:: MATERIAL PROVIDED

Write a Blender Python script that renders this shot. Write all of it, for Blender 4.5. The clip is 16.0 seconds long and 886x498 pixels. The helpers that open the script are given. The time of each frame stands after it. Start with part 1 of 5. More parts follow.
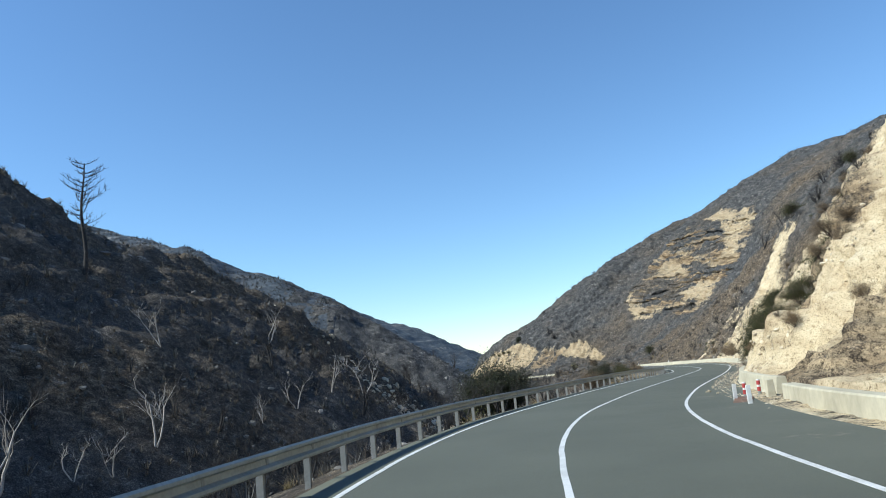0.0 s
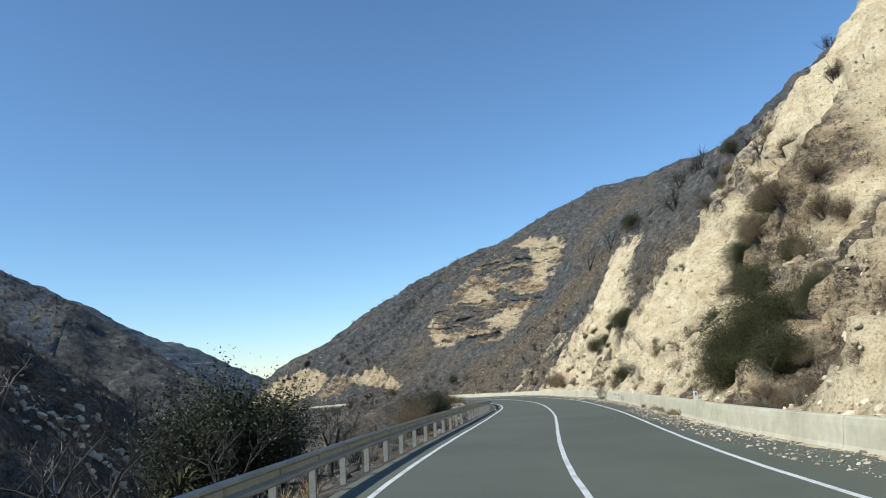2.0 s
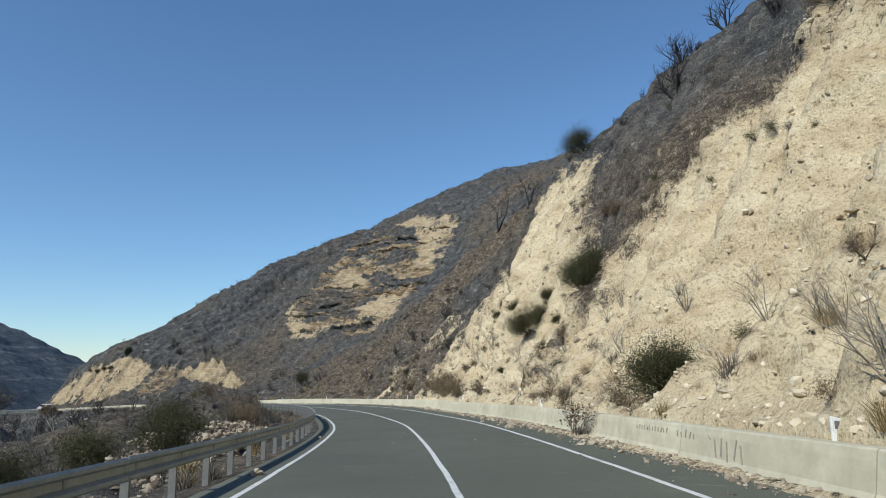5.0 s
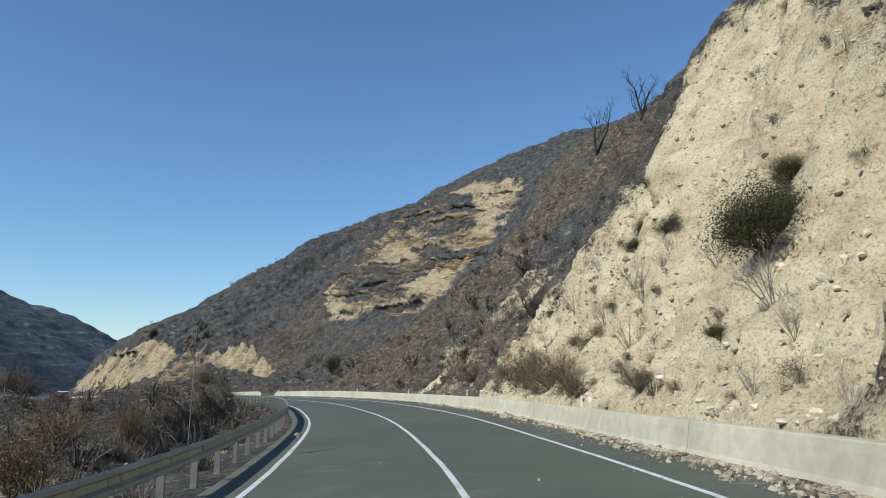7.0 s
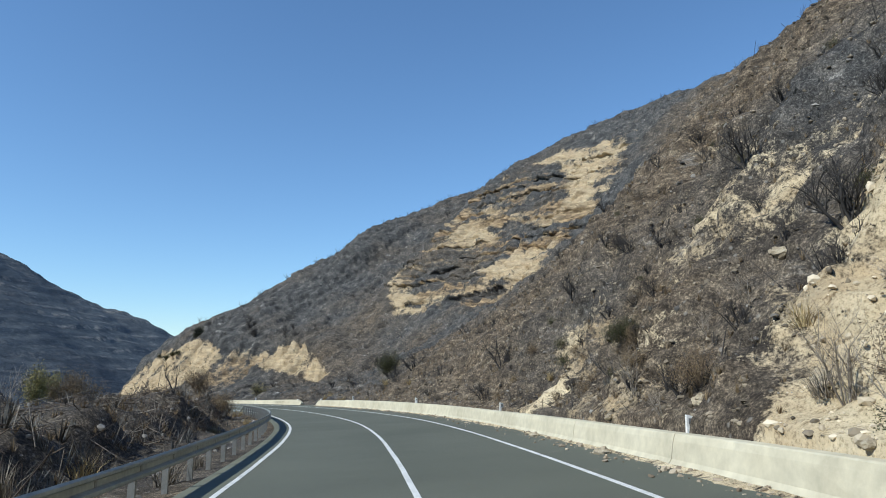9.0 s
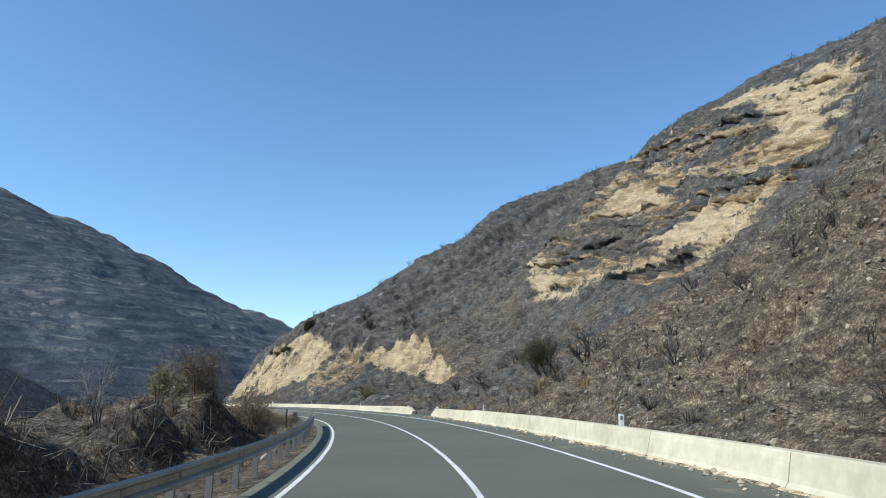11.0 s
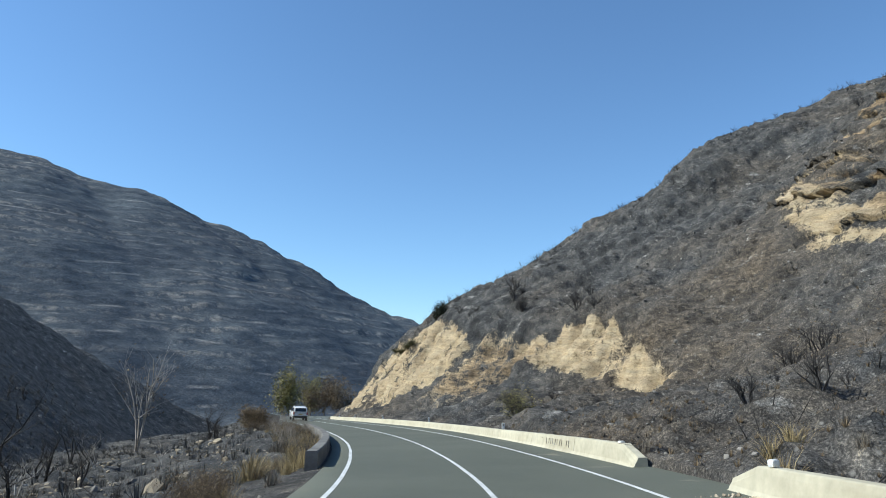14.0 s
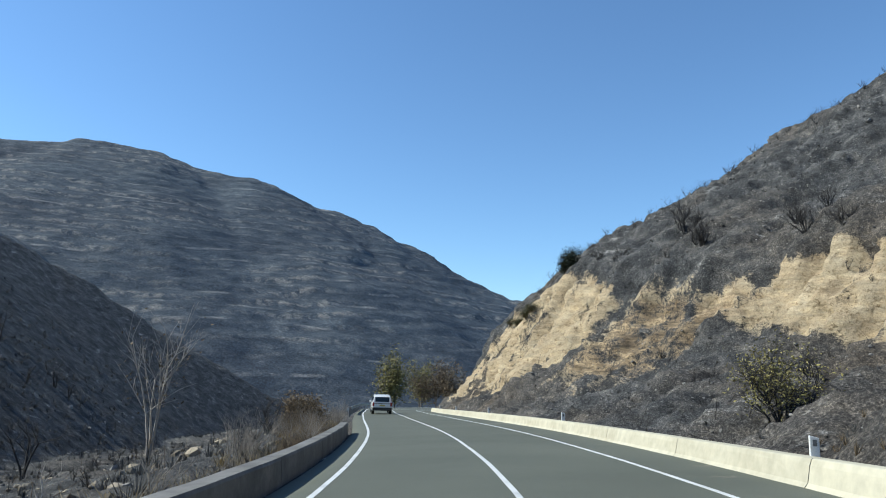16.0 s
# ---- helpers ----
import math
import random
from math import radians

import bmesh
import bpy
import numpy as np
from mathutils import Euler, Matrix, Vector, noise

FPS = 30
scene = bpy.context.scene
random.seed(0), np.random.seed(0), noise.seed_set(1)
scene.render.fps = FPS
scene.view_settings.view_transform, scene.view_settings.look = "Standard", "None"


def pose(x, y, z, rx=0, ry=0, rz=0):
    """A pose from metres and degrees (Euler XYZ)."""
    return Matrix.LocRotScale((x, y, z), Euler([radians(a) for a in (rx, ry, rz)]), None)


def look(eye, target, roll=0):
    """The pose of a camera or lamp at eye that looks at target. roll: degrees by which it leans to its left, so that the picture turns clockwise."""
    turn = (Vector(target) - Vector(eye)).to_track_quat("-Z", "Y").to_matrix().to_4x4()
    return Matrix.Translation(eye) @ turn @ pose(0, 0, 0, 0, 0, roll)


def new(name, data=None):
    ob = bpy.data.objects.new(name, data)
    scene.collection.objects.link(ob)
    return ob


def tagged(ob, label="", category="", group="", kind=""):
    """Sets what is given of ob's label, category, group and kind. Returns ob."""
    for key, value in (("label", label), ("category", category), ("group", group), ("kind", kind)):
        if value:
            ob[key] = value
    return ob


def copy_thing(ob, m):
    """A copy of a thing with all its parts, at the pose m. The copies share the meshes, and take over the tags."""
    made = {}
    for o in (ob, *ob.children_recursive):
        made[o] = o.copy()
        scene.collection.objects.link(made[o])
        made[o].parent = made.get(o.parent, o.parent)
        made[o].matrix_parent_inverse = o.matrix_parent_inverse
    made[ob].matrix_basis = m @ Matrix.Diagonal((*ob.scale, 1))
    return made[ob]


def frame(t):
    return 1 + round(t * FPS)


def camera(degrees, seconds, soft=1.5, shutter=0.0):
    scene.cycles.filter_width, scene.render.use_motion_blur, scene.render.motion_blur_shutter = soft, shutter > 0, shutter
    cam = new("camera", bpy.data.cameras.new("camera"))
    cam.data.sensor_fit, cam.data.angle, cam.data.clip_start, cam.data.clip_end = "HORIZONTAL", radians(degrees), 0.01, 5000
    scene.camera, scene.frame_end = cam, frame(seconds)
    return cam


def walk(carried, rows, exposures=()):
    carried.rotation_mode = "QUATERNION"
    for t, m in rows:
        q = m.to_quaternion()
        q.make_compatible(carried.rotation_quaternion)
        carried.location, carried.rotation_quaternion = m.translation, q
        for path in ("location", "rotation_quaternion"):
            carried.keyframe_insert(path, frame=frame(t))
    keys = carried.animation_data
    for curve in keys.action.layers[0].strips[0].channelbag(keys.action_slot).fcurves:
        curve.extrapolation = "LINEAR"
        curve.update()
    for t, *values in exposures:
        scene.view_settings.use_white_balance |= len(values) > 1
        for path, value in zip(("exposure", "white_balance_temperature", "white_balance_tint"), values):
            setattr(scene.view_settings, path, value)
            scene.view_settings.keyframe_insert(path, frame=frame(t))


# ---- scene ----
cam = camera(64.5, 16.0, 1.0)
METRES, EYE, TILT, LEAN, TURN = 200.0, 1.5, 9.0, 5.5, 0.0
ROWS = [
    (0.0, 0.0, 0.0, 0.0, 0.0, 0.0, -0.0),
    (0.5, 0.0012, 0.0312, -0.0056, -3.47, 0.43, -0.97),
    (1.0, 0.0043, 0.0621, -0.0111, -7.36, 1.17, -2.26),
    (1.5, 0.0093, 0.0913, -0.016, -11.75, 2.02, -3.48),
    (2.0, 0.0166, 0.1192, -0.0206, -16.32, 2.92, -4.32),
    (2.5, 0.0266, 0.1471, -0.025, -20.44, 3.86, -5.02),
    (3.0, 0.0385, 0.1754, -0.0291, -23.76, 4.57, -5.61),
    (5.5, 0.1041, 0.3103, -0.0481, -25.79, 4.12, -8.37),
    (6.0, 0.1166, 0.3382, -0.0521, -24.44, 3.84, -8.31),
    (6.5, 0.1285, 0.3667, -0.0563, -22.84, 3.49, -8.33),
    (7.0, 0.1399, 0.3954, -0.0605, -21.42, 3.03, -8.47),
    (7.5, 0.1505, 0.4241, -0.0648, -20.22, 2.58, -8.72),
    (8.0, 0.1604, 0.453, -0.0691, -18.91, 2.45, -8.68),
    (8.5, 0.17, 0.4827, -0.0736, -17.32, 2.64, -8.33),
    (9.0, 0.1787, 0.5128, -0.0781, -15.34, 2.64, -7.9),
    (9.5, 0.1861, 0.5432, -0.0832, -12.75, 2.28, -7.5),
    (10.0, 0.1923, 0.5747, -0.0885, -9.72, 1.85, -7.18),
    (12.5, 0.2052, 0.7295, -0.1167, 1.77, 1.67, -7.92),
    (13.0, 0.2055, 0.7603, -0.1225, 3.68, 1.6, -7.52),
    (13.5, 0.2048, 0.7914, -0.1285, 6.0, 1.44, -6.8),
    (14.0, 0.2025, 0.8231, -0.1346, 8.38, 1.3, -6.25),
    (14.5, 0.199, 0.8541, -0.1414, 10.54, 1.11, -5.93),
    (15.0, 0.1946, 0.8857, -0.1479, 12.41, 0.73, -5.57),
    (15.5, 0.1892, 0.9169, -0.1546, 14.61, 0.18, -5.11),
    (16.0, 0.1827, 0.9484, -0.1615, 18.16, -0.3, -4.23),
]
walk(cam, [(t, pose(0, 0, EYE, TILT, LEAN, TURN) @ pose(METRES * x, METRES * y, METRES * z, 90 + pitch, roll, yaw)) for t, x, y, z, yaw, pitch, roll in ROWS],
     exposures=[(0.0, 0.3, 5860, 2), (1.0, 0.2, 5880, 2), (2.5, 0.05, 5950, 3), (5.5, -0.17, 5950, 4), (7.5, -0.14, 5900, 4), (9.5, 0.15, 5880, 3), (12.5, 0.28, 5960, 2), (16.0, 0.28, 5920, 2)])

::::

> TASK STATEMENT
Quote every line word for word and keep the images out of the copy.

> WRITTEN SOLUTION
Write a Blender Python script that renders this shot. Write all of it, for Blender 4.5. The clip is 16.0 seconds long and 886x498 pixels. The helpers that open the script are given. The time of each frame stands after it. Start with part 1 of 5. More parts follow.
0.0 s
2.0 s
5.0 s
7.0 s
9.0 s
11.0 s
14.0 s
16.0 s
# ---- helpers ----
import math
import random
from math import radians

import bmesh
import bpy
import numpy as np
from mathutils import Euler, Matrix, Vector, noise

FPS = 30
scene = bpy.context.scene
random.seed(0), np.random.seed(0), noise.seed_set(1)
scene.render.fps = FPS
scene.view_settings.view_transform, scene.view_settings.look = "Standard", "None"


def pose(x, y, z, rx=0, ry=0, rz=0):
    """A pose from metres and degrees (Euler XYZ)."""
    return Matrix.LocRotScale((x, y, z), Euler([radians(a) for a in (rx, ry, rz)]), None)


def look(eye, target, roll=0):
    """The pose of a camera or lamp at eye that looks at target. roll: degrees by which it leans to its left, so that the picture turns clockwise."""
    turn = (Vector(target) - Vector(eye)).to_track_quat("-Z", "Y").to_matrix().to_4x4()
    return Matrix.Translation(eye) @ turn @ pose(0, 0, 0, 0, 0, roll)


def new(name, data=None):
    ob = bpy.data.objects.new(name, data)
    scene.collection.objects.link(ob)
    return ob


def tagged(ob, label="", category="", group="", kind=""):
    """Sets what is given of ob's label, category, group and kind. Returns ob."""
    for key, value in (("label", label), ("category", category), ("group", group), ("kind", kind)):
        if value:
            ob[key] = value
    return ob


def copy_thing(ob, m):
    """A copy of a thing with all its parts, at the pose m. The copies share the meshes, and take over the tags."""
    made = {}
    for o in (ob, *ob.children_recursive):
        made[o] = o.copy()
        scene.collection.objects.link(made[o])
        made[o].parent = made.get(o.parent, o.parent)
        made[o].matrix_parent_inverse = o.matrix_parent_inverse
    made[ob].matrix_basis = m @ Matrix.Diagonal((*ob.scale, 1))
    return made[ob]


def frame(t):
    return 1 + round(t * FPS)


def camera(degrees, seconds, soft=1.5, shutter=0.0):
    scene.cycles.filter_width, scene.render.use_motion_blur, scene.render.motion_blur_shutter = soft, shutter > 0, shutter
    cam = new("camera", bpy.data.cameras.new("camera"))
    cam.data.sensor_fit, cam.data.angle, cam.data.clip_start, cam.data.clip_end = "HORIZONTAL", radians(degrees), 0.01, 5000
    scene.camera, scene.frame_end = cam, frame(seconds)
    return cam


def walk(carried, rows, exposures=()):
    carried.rotation_mode = "QUATERNION"
    for t, m in rows:
        q = m.to_quaternion()
        q.make_compatible(carried.rotation_quaternion)
        carried.location, carried.rotation_quaternion = m.translation, q
        for path in ("location", "rotation_quaternion"):
            carried.keyframe_insert(path, frame=frame(t))
    keys = carried.animation_data
    for curve in keys.action.layers[0].strips[0].channelbag(keys.action_slot).fcurves:
        curve.extrapolation = "LINEAR"
        curve.update()
    for t, *values in exposures:
        scene.view_settings.use_white_balance |= len(values) > 1
        for path, value in zip(("exposure", "white_balance_temperature", "white_balance_tint"), values):
            setattr(scene.view_settings, path, value)
            scene.view_settings.keyframe_insert(path, frame=frame(t))


# ---- scene ----
cam = camera(64.5, 16.0, 1.0)
METRES, EYE, TILT, LEAN, TURN = 200.0, 1.5, 9.0, 5.5, 0.0
ROWS = [
    (0.0, 0.0, 0.0, 0.0, 0.0, 0.0, -0.0),
    (0.5, 0.0012, 0.0312, -0.0056, -3.47, 0.43, -0.97),
    (1.0, 0.0043, 0.0621, -0.0111, -7.36, 1.17, -2.26),
    (1.5, 0.0093, 0.0913, -0.016, -11.75, 2.02, -3.48),
    (2.0, 0.0166, 0.1192, -0.0206, -16.32, 2.92, -4.32),
    (2.5, 0.0266, 0.1471, -0.025, -20.44, 3.86, -5.02),
    (3.0, 0.0385, 0.1754, -0.0291, -23.76, 4.57, -5.61),
    (5.5, 0.1041, 0.3103, -0.0481, -25.79, 4.12, -8.37),
    (6.0, 0.1166, 0.3382, -0.0521, -24.44, 3.84, -8.31),
    (6.5, 0.1285, 0.3667, -0.0563, -22.84, 3.49, -8.33),
    (7.0, 0.1399, 0.3954, -0.0605, -21.42, 3.03, -8.47),
    (7.5, 0.1505, 0.4241, -0.0648, -20.22, 2.58, -8.72),
    (8.0, 0.1604, 0.453, -0.0691, -18.91, 2.45, -8.68),
    (8.5, 0.17, 0.4827, -0.0736, -17.32, 2.64, -8.33),
    (9.0, 0.1787, 0.5128, -0.0781, -15.34, 2.64, -7.9),
    (9.5, 0.1861, 0.5432, -0.0832, -12.75, 2.28, -7.5),
    (10.0, 0.1923, 0.5747, -0.0885, -9.72, 1.85, -7.18),
    (12.5, 0.2052, 0.7295, -0.1167, 1.77, 1.67, -7.92),
    (13.0, 0.2055, 0.7603, -0.1225, 3.68, 1.6, -7.52),
    (13.5, 0.2048, 0.7914, -0.1285, 6.0, 1.44, -6.8),
    (14.0, 0.2025, 0.8231, -0.1346, 8.38, 1.3, -6.25),
    (14.5, 0.199, 0.8541, -0.1414, 10.54, 1.11, -5.93),
    (15.0, 0.1946, 0.8857, -0.1479, 12.41, 0.73, -5.57),
    (15.5, 0.1892, 0.9169, -0.1546, 14.61, 0.18, -5.11),
    (16.0, 0.1827, 0.9484, -0.1615, 18.16, -0.3, -4.23),
]
walk(cam, [(t, pose(0, 0, EYE, TILT, LEAN, TURN) @ pose(METRES * x, METRES * y, METRES * z, 90 + pitch, roll, yaw)) for t, x, y, z, yaw, pitch, roll in ROWS],
     exposures=[(0.0, 0.3, 5860, 2), (1.0, 0.2, 5880, 2), (2.5, 0.05, 5950, 3), (5.5, -0.17, 5950, 4), (7.5, -0.14, 5900, 4), (9.5, 0.15, 5880, 3), (12.5, 0.28, 5960, 2), (16.0, 0.28, 5920, 2)])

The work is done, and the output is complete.